How do you feel leadership development will contribute to helping the continent?
One of the greatest things that I have always taken away from the African Leadership Group (through ALA, ALU, and now ALUSB) is an understanding that leadership remains one of the conundrums that we have to build on the continent. We often tend to end up with leaders who may have wanted power but didn’t understand what to do with it, or who may not understand how to create wealth through the educational process, primarily leadership and entrepreneurship training. This will be the way that we will change the continent given the quick population growth that we are seeing. We need to understand that power through governments, and governments themselves, will not be the catalysts we need on the continent. The catalysts for growth on the continent will be the entrepreneurs and people that understand where the gaps are, and education is one of those gaps.
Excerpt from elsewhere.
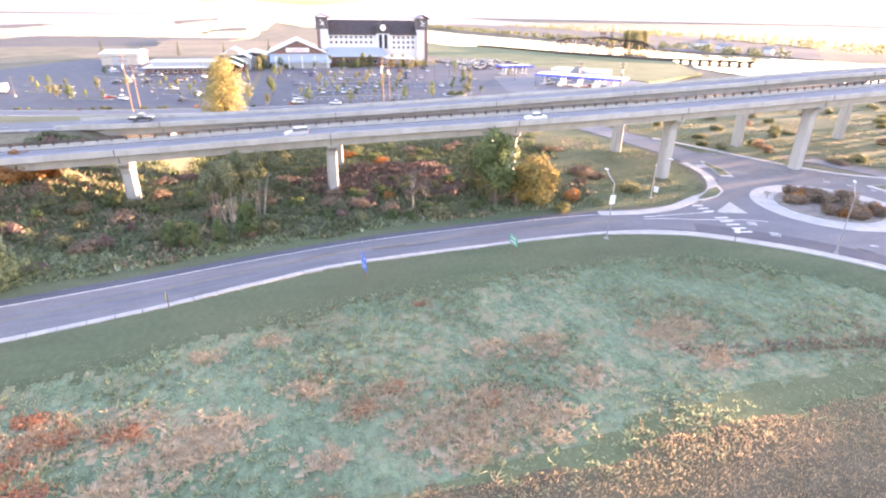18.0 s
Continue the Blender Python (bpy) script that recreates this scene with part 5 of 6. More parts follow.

For me, leadership skills and entrepreneurship programmes must be something that we encourage, because the change that we want across the continent will have to be change outside the limited skills that some of our governments have. Change will come primarily through armies of business people who understand that the bottom billion needs to be pulled up not at a slow pace, but at a very rapid pace, given the changes that we are seeing around the world. If Africa is the “Next Frontier”, we should not be willing to wait for this perpetually, but rather should wrestle with, grasp and deal with this opportunity as quickly as possible.